No one knows what language the people of Mesolithic Europe spoke. Indeed, their whole family of languages (now called Old European) were replaced — still in prehistory — with the Proto Indo-European that eventually became the vast majority of modern European languages. I’m a writer, not a linguist (other than a required year of English Language in first year uni), and I couldn’t really grasp the complexities of Glottochronology, but I did want to have some words in the book that might have come from that era.
To do this, I tried my own bit of historical linguistics. I got my hands on some dictionaries for Cornish, Breton, and Manx — three languages thought to be related to Old European — and looked for words that were similar between all three, which might point towards their more ancient ancestor and then used a few of them in the book. I’m sure they are no more accurate to real Old European than if I’d simply made them up, and my readers would be none the wiser if I had, but I know that there’s a little more to them, and that works for me.

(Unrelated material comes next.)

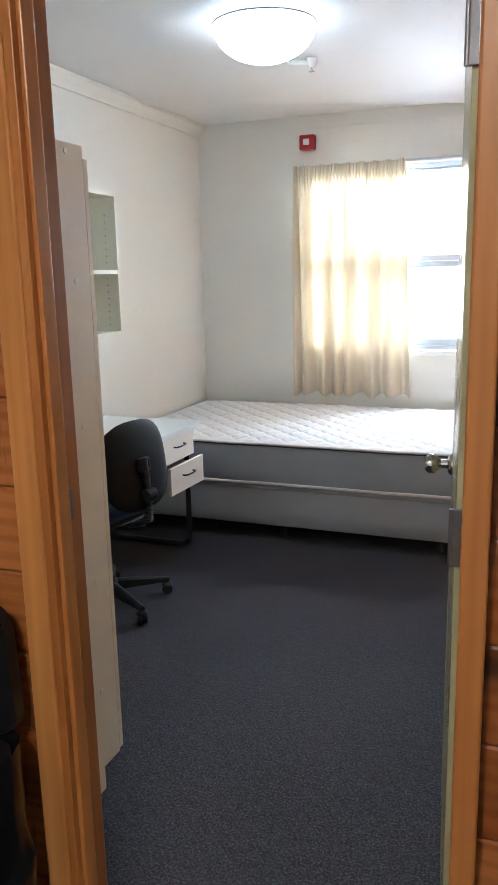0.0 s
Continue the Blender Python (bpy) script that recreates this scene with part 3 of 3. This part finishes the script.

To summarise this rambling dash through my multiple years of research: start with academic overviews of the subject in question (possibly on Wikipedia), and follow their references. Once you’ve read enough into the subject that you are confident you have the basics right, get in touch with the experts directly, you’ll be surprised how willing they are to help, and if there’s an opportunity to do something hands-on, take it, it will make all the difference.